Jessie Mae Hemphill
Born: October 18, 1922, Senatobia, Mississippi
Died: July 22, 2006
Photo credit: Bill Steber – www.steberphoto.com
An independent, feisty woman, Jessie Mae Hemphill established her career in the world of country blues at a time when the field was dominated by men. Decked out in her signature cowboy hat and colorful outfits, she performed a rhythmic style of North Mississippi Hill Country blues. Her great -grandfather Dock Hemphill, a former slave, played the fiddle. Her grandfather Sid Hemphill, a multi -instrumentalist, led a local fife and drum band. At the urging of her grandfather, Hemphill picked up the guitar, harmonica, and drums. As a child, she performed with her grandfather’s fife and drum band at picnics and other social functions.
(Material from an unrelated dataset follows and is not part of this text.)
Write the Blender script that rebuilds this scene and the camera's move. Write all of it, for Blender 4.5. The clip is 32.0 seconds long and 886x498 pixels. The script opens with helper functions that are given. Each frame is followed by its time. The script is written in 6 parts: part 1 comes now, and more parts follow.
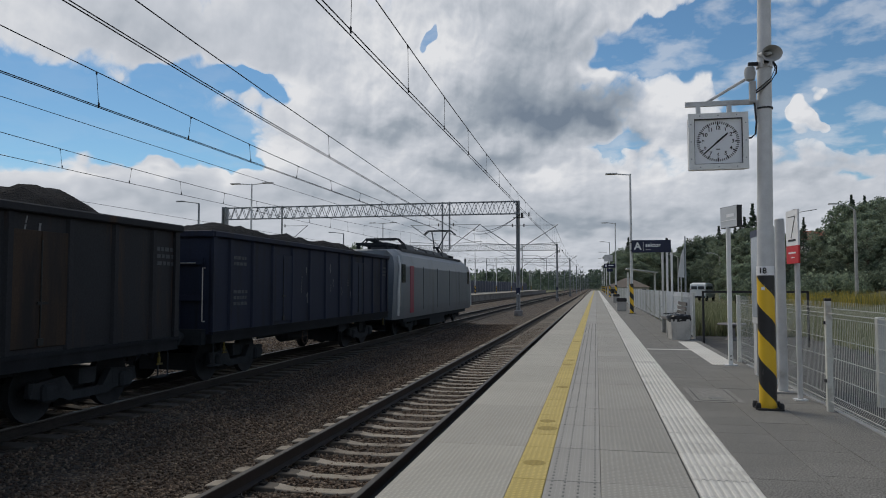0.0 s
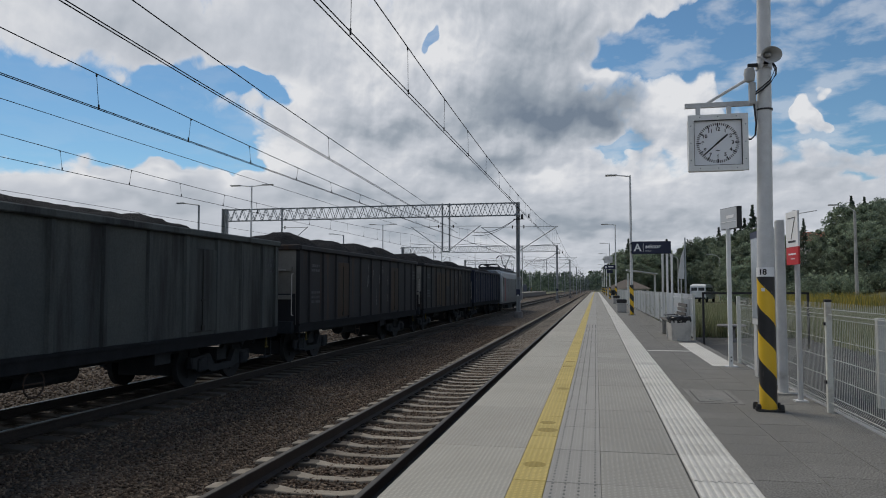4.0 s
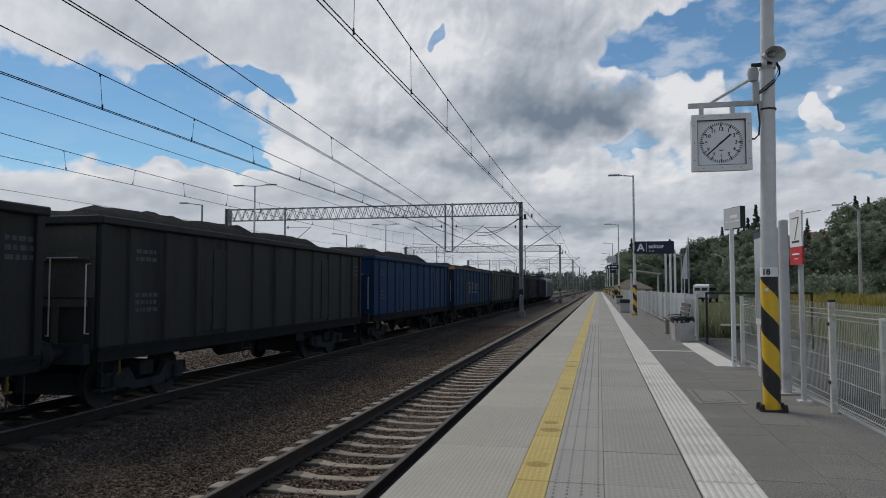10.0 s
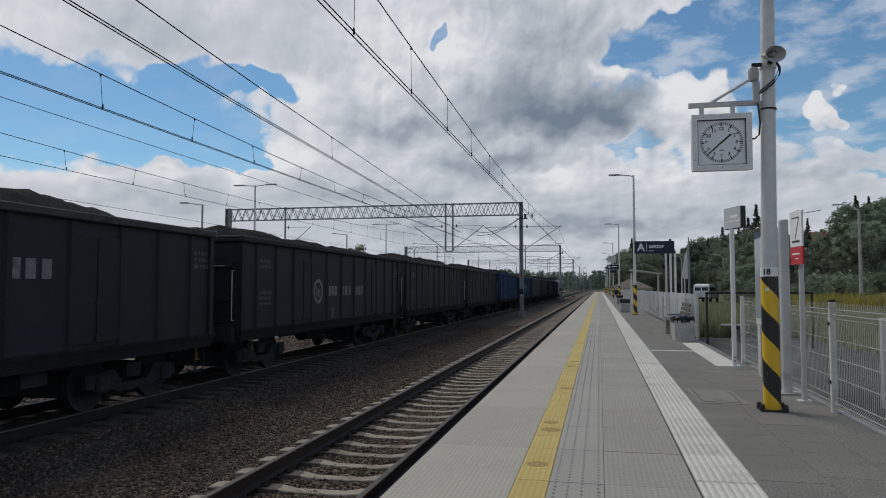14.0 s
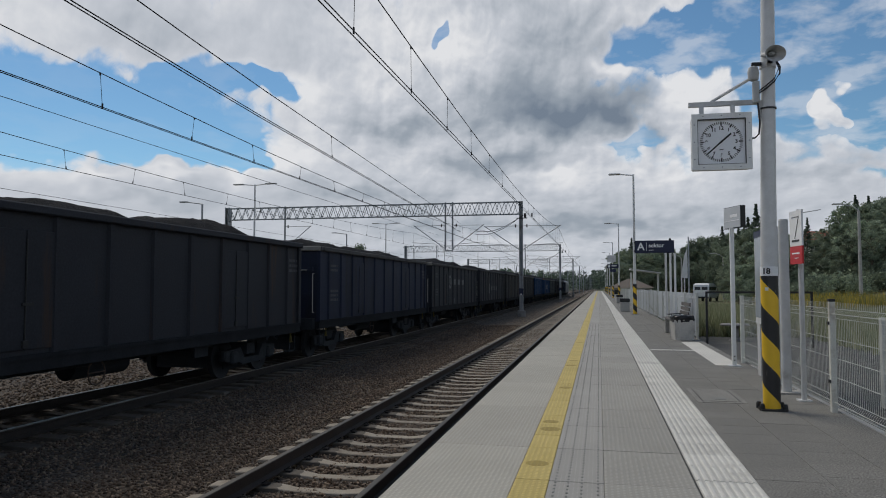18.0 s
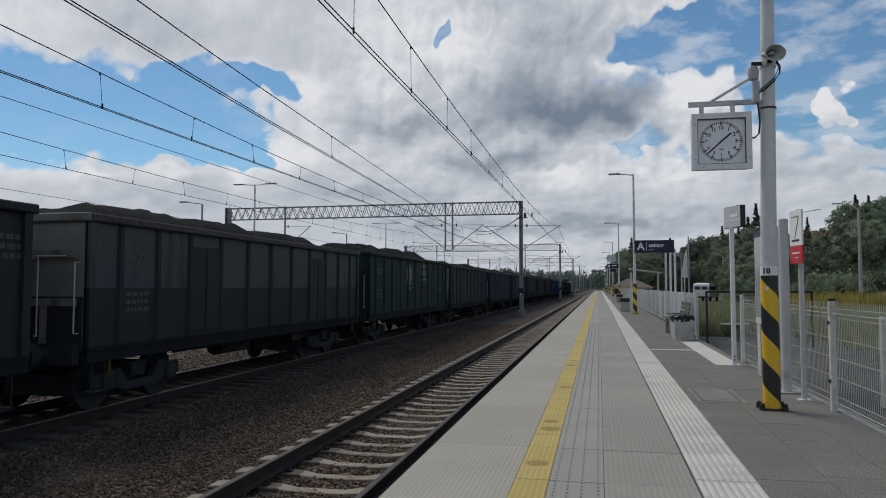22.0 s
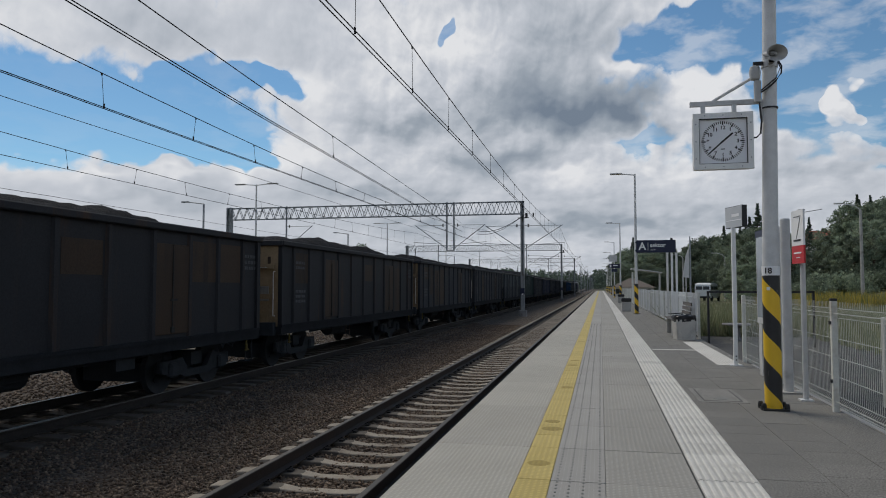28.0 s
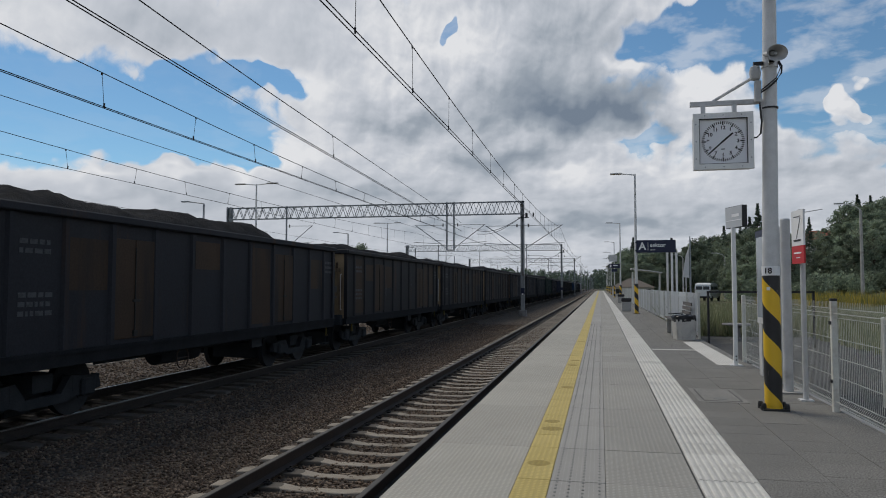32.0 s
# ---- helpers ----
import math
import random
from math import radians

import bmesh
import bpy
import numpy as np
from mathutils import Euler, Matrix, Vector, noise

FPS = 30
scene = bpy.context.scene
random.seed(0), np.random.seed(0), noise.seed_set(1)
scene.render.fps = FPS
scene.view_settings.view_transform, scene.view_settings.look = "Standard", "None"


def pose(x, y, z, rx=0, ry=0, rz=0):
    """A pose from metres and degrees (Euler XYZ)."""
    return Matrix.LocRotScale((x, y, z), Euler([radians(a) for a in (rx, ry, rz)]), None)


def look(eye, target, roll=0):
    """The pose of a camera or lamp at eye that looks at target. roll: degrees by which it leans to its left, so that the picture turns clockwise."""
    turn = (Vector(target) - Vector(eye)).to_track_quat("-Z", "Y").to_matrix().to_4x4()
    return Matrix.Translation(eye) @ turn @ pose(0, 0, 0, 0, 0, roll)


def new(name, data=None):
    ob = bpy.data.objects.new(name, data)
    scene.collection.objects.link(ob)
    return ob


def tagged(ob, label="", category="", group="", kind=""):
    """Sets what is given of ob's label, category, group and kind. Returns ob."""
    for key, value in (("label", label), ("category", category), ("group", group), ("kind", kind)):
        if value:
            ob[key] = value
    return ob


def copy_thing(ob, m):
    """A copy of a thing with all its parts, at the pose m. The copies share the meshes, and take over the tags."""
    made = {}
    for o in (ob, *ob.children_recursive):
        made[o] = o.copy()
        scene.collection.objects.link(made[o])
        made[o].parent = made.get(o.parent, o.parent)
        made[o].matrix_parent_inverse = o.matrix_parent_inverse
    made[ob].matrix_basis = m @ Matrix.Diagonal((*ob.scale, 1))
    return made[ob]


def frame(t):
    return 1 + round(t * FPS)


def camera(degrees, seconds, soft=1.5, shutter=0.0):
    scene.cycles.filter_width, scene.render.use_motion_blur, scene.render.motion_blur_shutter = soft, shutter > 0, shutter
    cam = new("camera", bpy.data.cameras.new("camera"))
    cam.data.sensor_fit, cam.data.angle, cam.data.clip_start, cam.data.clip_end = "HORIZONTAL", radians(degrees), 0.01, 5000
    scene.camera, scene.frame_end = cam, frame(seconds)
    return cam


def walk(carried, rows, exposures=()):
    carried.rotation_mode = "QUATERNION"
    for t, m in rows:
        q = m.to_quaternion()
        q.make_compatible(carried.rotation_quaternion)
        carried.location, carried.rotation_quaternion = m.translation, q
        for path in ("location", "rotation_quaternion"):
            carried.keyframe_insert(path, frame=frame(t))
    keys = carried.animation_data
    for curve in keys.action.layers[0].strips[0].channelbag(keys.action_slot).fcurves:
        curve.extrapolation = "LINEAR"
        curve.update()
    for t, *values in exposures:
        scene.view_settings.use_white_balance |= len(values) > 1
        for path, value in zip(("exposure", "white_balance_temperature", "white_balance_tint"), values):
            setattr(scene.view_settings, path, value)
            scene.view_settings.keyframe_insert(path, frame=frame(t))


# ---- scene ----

Her early work as a drummer, inspired her percussive style of blues guitar. During the mid 1950s, Hemphill moved to Memphis, where she worked odd jobs during the day. At night, she sang the blues in clubs on Beale Street or played for tips on the street’s bustling sidewalk. While in Memphis, she met Muddy Waters, B.B. King, and Howlin’ Wolf, who greatly influenced her style. George Mitchell and Dr. David Evans made field recordings of Hemphill. In 1981, she made her first commercially released recording She Wolf. The next year, Vogue Records, a European label reissued She Wolf, introducing her to blues fans internationally. During the 1980s, she toured widely across Europe, Canada, and the United States. Her 1990 recording Feelin’ Good won a W.C. Handy Award for best acoustic blues album.